Task statement:
Pictures within the data are to be left out; everything else must be reproduced exactly.

Material:

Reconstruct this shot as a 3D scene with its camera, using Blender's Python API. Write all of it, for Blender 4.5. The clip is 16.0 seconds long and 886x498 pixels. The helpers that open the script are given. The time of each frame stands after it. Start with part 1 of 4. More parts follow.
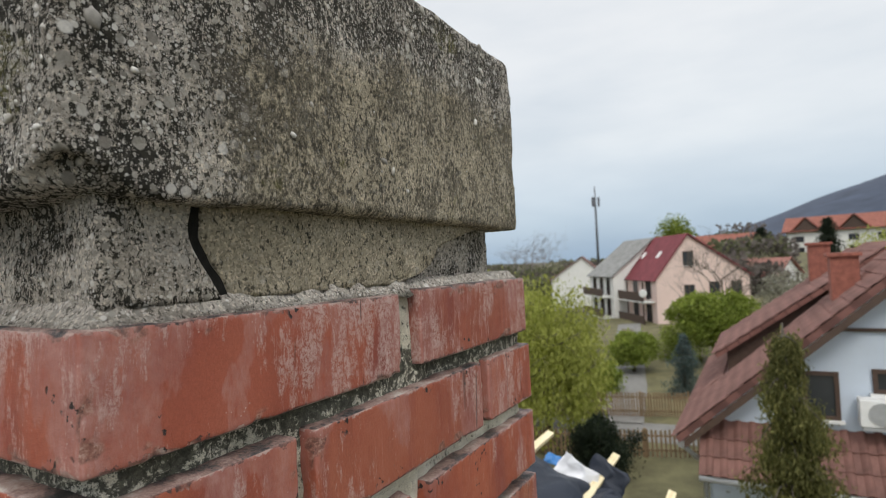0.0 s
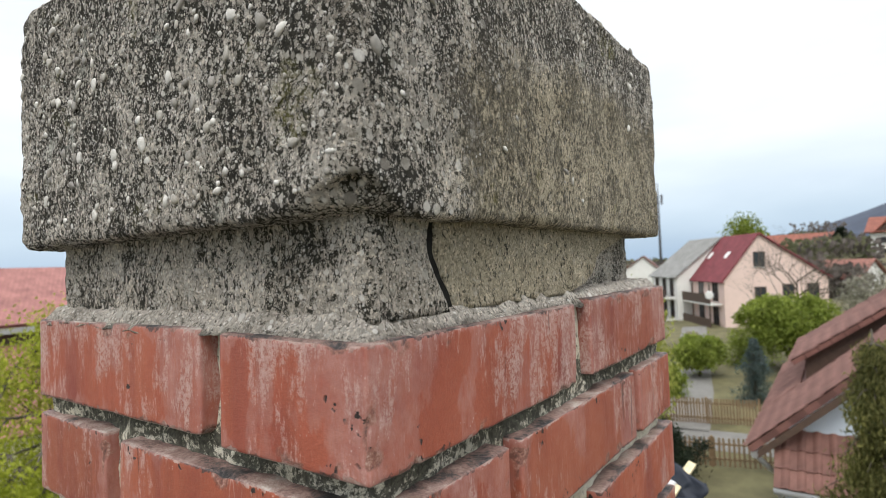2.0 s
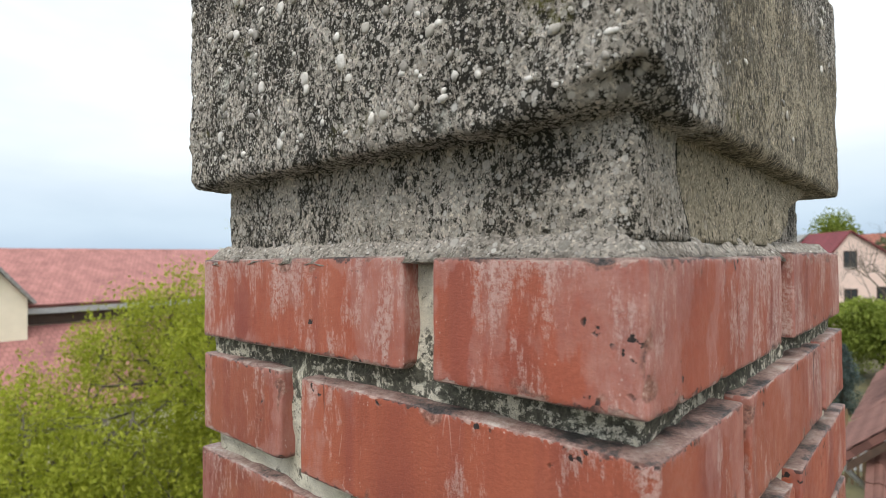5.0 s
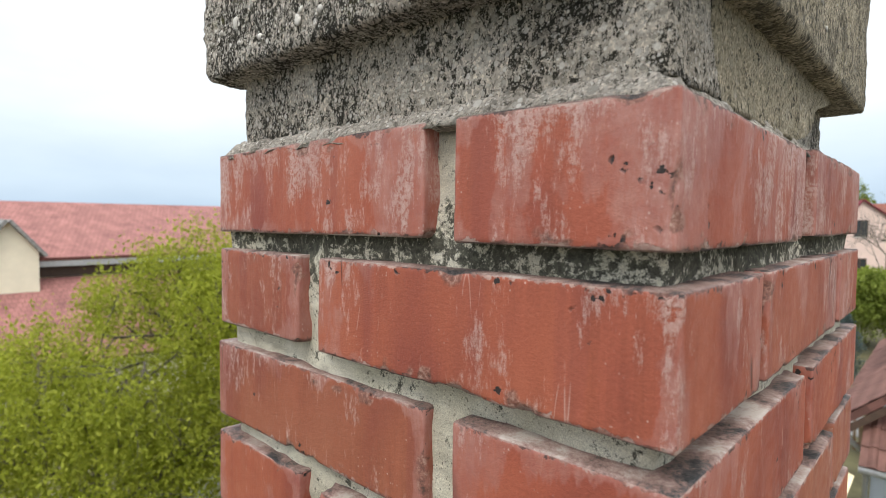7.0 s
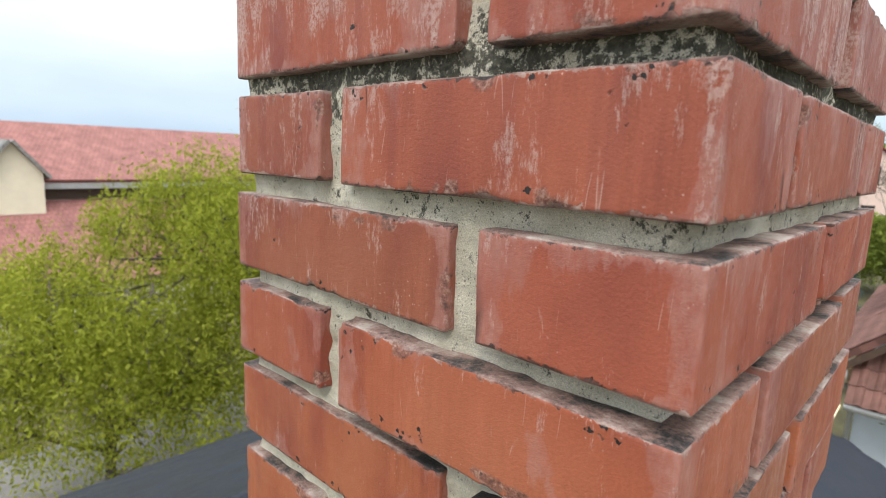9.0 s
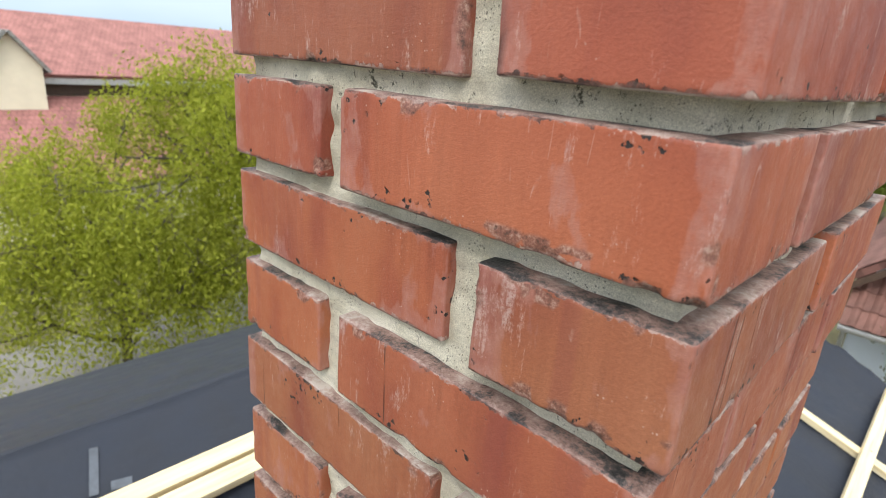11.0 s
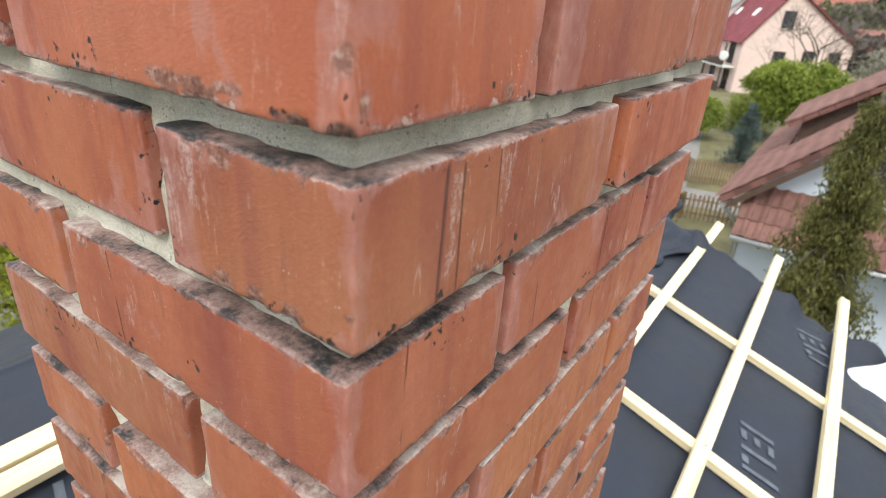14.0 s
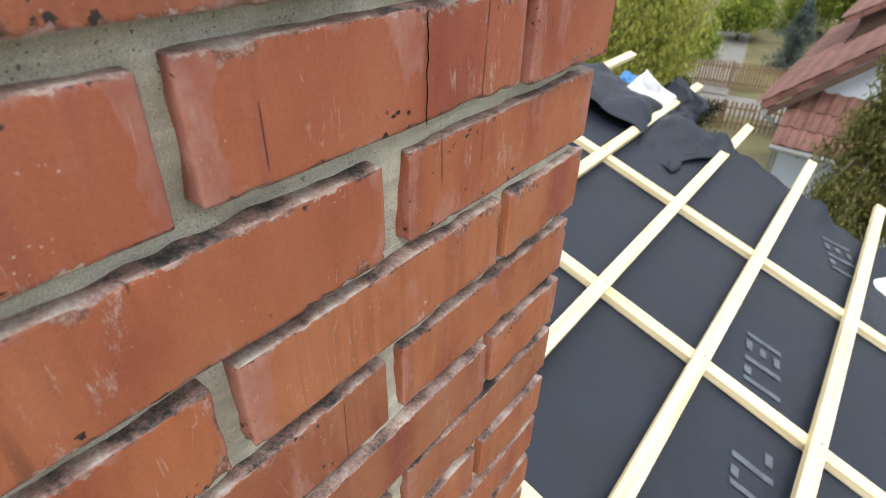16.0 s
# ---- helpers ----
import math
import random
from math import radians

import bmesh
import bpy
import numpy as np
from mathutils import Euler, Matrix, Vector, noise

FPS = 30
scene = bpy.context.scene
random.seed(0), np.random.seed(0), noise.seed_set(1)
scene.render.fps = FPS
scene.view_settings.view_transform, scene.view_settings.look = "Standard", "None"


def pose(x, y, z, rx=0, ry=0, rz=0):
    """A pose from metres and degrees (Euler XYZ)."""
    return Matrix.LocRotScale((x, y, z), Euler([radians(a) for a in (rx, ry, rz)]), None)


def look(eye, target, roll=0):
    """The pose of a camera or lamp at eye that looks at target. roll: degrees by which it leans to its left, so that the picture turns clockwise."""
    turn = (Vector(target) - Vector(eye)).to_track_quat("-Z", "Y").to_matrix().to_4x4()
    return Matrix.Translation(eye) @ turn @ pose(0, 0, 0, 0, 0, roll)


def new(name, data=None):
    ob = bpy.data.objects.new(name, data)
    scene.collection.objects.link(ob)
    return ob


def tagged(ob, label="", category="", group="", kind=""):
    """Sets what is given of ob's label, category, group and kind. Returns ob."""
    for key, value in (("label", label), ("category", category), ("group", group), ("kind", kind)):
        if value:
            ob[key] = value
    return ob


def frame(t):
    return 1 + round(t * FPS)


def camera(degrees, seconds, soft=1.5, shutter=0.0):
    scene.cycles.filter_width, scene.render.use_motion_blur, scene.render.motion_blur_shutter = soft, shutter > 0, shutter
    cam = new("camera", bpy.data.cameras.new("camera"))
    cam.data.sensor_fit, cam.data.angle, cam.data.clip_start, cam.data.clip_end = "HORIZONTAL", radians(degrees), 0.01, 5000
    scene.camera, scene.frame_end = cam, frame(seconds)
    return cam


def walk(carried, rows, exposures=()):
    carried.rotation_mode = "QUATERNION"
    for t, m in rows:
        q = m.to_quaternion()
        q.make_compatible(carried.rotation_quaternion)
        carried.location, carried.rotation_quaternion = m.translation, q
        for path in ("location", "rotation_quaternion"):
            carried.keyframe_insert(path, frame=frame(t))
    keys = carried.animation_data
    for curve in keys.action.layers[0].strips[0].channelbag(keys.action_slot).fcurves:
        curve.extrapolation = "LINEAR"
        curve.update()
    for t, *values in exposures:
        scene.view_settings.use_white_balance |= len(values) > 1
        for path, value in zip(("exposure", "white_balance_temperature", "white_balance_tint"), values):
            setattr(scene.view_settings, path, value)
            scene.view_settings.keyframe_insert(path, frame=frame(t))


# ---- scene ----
cam = camera(77.3, 16.0, 0.8)
cam.data.dof.use_dof, cam.data.dof.focus_distance, cam.data.dof.aperture_fstop = True, 0.36, 13.0
EXPOSURES = [(0.0, 0.08), (1.0, 0.25), (2.0, 0.45), (3.5, 0.44), (7.0, 0.54), (9.5, 0.62), (12.5, 0.82), (14.5, 0.85), (16.0, 0.72)]
PATH = [
    (0, (0.254, -0.128, 8.625), (-0.737, 1.609, 8.686), -2.6),
    (0.5, (0.236, -0.144, 8.626), (-0.779, 1.578, 8.686), -2.5),
    (1, (0.217, -0.152, 8.626), (-0.836, 1.547, 8.688), -2.5),
    (1.5, (0.198, -0.164, 8.631), (-0.903, 1.505, 8.691), -2.1),
    (2, (0.176, -0.181, 8.638), (-0.985, 1.447, 8.7), -2.0),
    (2.5, (0.164, -0.19, 8.644), (-1.055, 1.394, 8.708), -2.0),
    (3, (0.153, -0.195, 8.648), (-1.115, 1.35, 8.714), -1.8),
    (3.5, (0.141, -0.208, 8.644), (-1.16, 1.31, 8.707), -1.5),
    (4, (0.128, -0.213, 8.636), (-1.199, 1.282, 8.696), -1.1),
    (4.2, (0.118, -0.214, 8.629), (-1.214, 1.277, 8.687), -0.9),
    (6.3, (0.076, -0.202, 8.571), (-1.276, 1.271, 8.528), 0.1),
    (6.5, (0.076, -0.205, 8.565), (-1.28, 1.264, 8.506), 0.3),
    (7, (0.082, -0.214, 8.553), (-1.274, 1.252, 8.451), 0.6),
    (7.5, (0.085, -0.224, 8.538), (-1.268, 1.24, 8.385), 0.9),
    (8, (0.086, -0.223, 8.522), (-1.267, 1.235, 8.314), 1.3),
    (8.5, (0.081, -0.225, 8.501), (-1.269, 1.225, 8.229), 1.8),
    (9, (0.077, -0.225, 8.487), (-1.268, 1.217, 8.153), 2.3),
    (9.5, (0.07, -0.224, 8.471), (-1.264, 1.213, 8.076), 2.8),
    (10, (0.068, -0.218, 8.44), (-1.256, 1.208, 7.977), 3.3),
    (10.2, (0.067, -0.221, 8.43), (-1.252, 1.194, 7.923), 3.3),
    (12.3, (0.082, -0.169, 8.357), (-1.151, 1.207, 7.591), 6.3),
    (12.5, (0.087, -0.159, 8.358), (-1.12, 1.231, 7.576), 5.8),
    (13, (0.095, -0.141, 8.354), (-1.033, 1.303, 7.552), 4.8),
    (13.5, (0.108, -0.13, 8.354), (-0.962, 1.348, 7.535), 4.6),
    (14, (0.123, -0.12, 8.35), (-0.903, 1.383, 7.52), 3.8),
    (14.5, (0.144, -0.099, 8.344), (-0.862, 1.412, 7.505), 2.3),
    (15, (0.149, -0.069, 8.322), (-0.838, 1.434, 7.447), 1.4),
    (15.5, (0.168, -0.013, 8.284), (-0.813, 1.43, 7.306), 2.1),
    (16, (0.197, 0.035, 8.27), (-0.82, 1.364, 7.175), 1.8),
]
walk(cam, [(t, look(eye, target, roll)) for t, eye, target, roll in PATH], EXPOSURES)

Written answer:
Reconstruct this shot as a 3D scene with its camera, using Blender's Python API. Write all of it, for Blender 4.5. The clip is 16.0 seconds long and 886x498 pixels. The helpers that open the script are given. The time of each frame stands after it. Start with part 1 of 4. More parts follow.
0.0 s
2.0 s
5.0 s
7.0 s
9.0 s
11.0 s
14.0 s
16.0 s
# ---- helpers ----
import math
import random
from math import radians

import bmesh
import bpy
import numpy as np
from mathutils import Euler, Matrix, Vector, noise

FPS = 30
scene = bpy.context.scene
random.seed(0), np.random.seed(0), noise.seed_set(1)
scene.render.fps = FPS
scene.view_settings.view_transform, scene.view_settings.look = "Standard", "None"


def pose(x, y, z, rx=0, ry=0, rz=0):
    """A pose from metres and degrees (Euler XYZ)."""
    return Matrix.LocRotScale((x, y, z), Euler([radians(a) for a in (rx, ry, rz)]), None)


def look(eye, target, roll=0):
    """The pose of a camera or lamp at eye that looks at target. roll: degrees by which it leans to its left, so that the picture turns clockwise."""
    turn = (Vector(target) - Vector(eye)).to_track_quat("-Z", "Y").to_matrix().to_4x4()
    return Matrix.Translation(eye) @ turn @ pose(0, 0, 0, 0, 0, roll)


def new(name, data=None):
    ob = bpy.data.objects.new(name, data)
    scene.collection.objects.link(ob)
    return ob


def tagged(ob, label="", category="", group="", kind=""):
    """Sets what is given of ob's label, category, group and kind. Returns ob."""
    for key, value in (("label", label), ("category", category), ("group", group), ("kind", kind)):
        if value:
            ob[key] = value
    return ob


def frame(t):
    return 1 + round(t * FPS)


def camera(degrees, seconds, soft=1.5, shutter=0.0):
    scene.cycles.filter_width, scene.render.use_motion_blur, scene.render.motion_blur_shutter = soft, shutter > 0, shutter
    cam = new("camera", bpy.data.cameras.new("camera"))
    cam.data.sensor_fit, cam.data.angle, cam.data.clip_start, cam.data.clip_end = "HORIZONTAL", radians(degrees), 0.01, 5000
    scene.camera, scene.frame_end = cam, frame(seconds)
    return cam


def walk(carried, rows, exposures=()):
    carried.rotation_mode = "QUATERNION"
    for t, m in rows:
        q = m.to_quaternion()
        q.make_compatible(carried.rotation_quaternion)
        carried.location, carried.rotation_quaternion = m.translation, q
        for path in ("location", "rotation_quaternion"):
            carried.keyframe_insert(path, frame=frame(t))
    keys = carried.animation_data
    for curve in keys.action.layers[0].strips[0].channelbag(keys.action_slot).fcurves:
        curve.extrapolation = "LINEAR"
        curve.update()
    for t, *values in exposures:
        scene.view_settings.use_white_balance |= len(values) > 1
        for path, value in zip(("exposure", "white_balance_temperature", "white_balance_tint"), values):
            setattr(scene.view_settings, path, value)
            scene.view_settings.keyframe_insert(path, frame=frame(t))


# ---- scene ----
cam = camera(77.3, 16.0, 0.8)
cam.data.dof.use_dof, cam.data.dof.focus_distance, cam.data.dof.aperture_fstop = True, 0.36, 13.0
EXPOSURES = [(0.0, 0.08), (1.0, 0.25), (2.0, 0.45), (3.5, 0.44), (7.0, 0.54), (9.5, 0.62), (12.5, 0.82), (14.5, 0.85), (16.0, 0.72)]
PATH = [
    (0, (0.254, -0.128, 8.625), (-0.737, 1.609, 8.686), -2.6),
    (0.5, (0.236, -0.144, 8.626), (-0.779, 1.578, 8.686), -2.5),
    (1, (0.217, -0.152, 8.626), (-0.836, 1.547, 8.688), -2.5),
    (1.5, (0.198, -0.164, 8.631), (-0.903, 1.505, 8.691), -2.1),
    (2, (0.176, -0.181, 8.638), (-0.985, 1.447, 8.7), -2.0),
    (2.5, (0.164, -0.19, 8.644), (-1.055, 1.394, 8.708), -2.0),
    (3, (0.153, -0.195, 8.648), (-1.115, 1.35, 8.714), -1.8),
    (3.5, (0.141, -0.208, 8.644), (-1.16, 1.31, 8.707), -1.5),
    (4, (0.128, -0.213, 8.636), (-1.199, 1.282, 8.696), -1.1),
    (4.2, (0.118, -0.214, 8.629), (-1.214, 1.277, 8.687), -0.9),
    (6.3, (0.076, -0.202, 8.571), (-1.276, 1.271, 8.528), 0.1),
    (6.5, (0.076, -0.205, 8.565), (-1.28, 1.264, 8.506), 0.3),
    (7, (0.082, -0.214, 8.553), (-1.274, 1.252, 8.451), 0.6),
    (7.5, (0.085, -0.224, 8.538), (-1.268, 1.24, 8.385), 0.9),
    (8, (0.086, -0.223, 8.522), (-1.267, 1.235, 8.314), 1.3),
    (8.5, (0.081, -0.225, 8.501), (-1.269, 1.225, 8.229), 1.8),
    (9, (0.077, -0.225, 8.487), (-1.268, 1.217, 8.153), 2.3),
    (9.5, (0.07, -0.224, 8.471), (-1.264, 1.213, 8.076), 2.8),
    (10, (0.068, -0.218, 8.44), (-1.256, 1.208, 7.977), 3.3),
    (10.2, (0.067, -0.221, 8.43), (-1.252, 1.194, 7.923), 3.3),
    (12.3, (0.082, -0.169, 8.357), (-1.151, 1.207, 7.591), 6.3),
    (12.5, (0.087, -0.159, 8.358), (-1.12, 1.231, 7.576), 5.8),
    (13, (0.095, -0.141, 8.354), (-1.033, 1.303, 7.552), 4.8),
    (13.5, (0.108, -0.13, 8.354), (-0.962, 1.348, 7.535), 4.6),
    (14, (0.123, -0.12, 8.35), (-0.903, 1.383, 7.52), 3.8),
    (14.5, (0.144, -0.099, 8.344), (-0.862, 1.412, 7.505), 2.3),
    (15, (0.149, -0.069, 8.322), (-0.838, 1.434, 7.447), 1.4),
    (15.5, (0.168, -0.013, 8.284), (-0.813, 1.43, 7.306), 2.1),
    (16, (0.197, 0.035, 8.27), (-0.82, 1.364, 7.175), 1.8),
]
walk(cam, [(t, look(eye, target, roll)) for t, eye, target, roll in PATH], EXPOSURES)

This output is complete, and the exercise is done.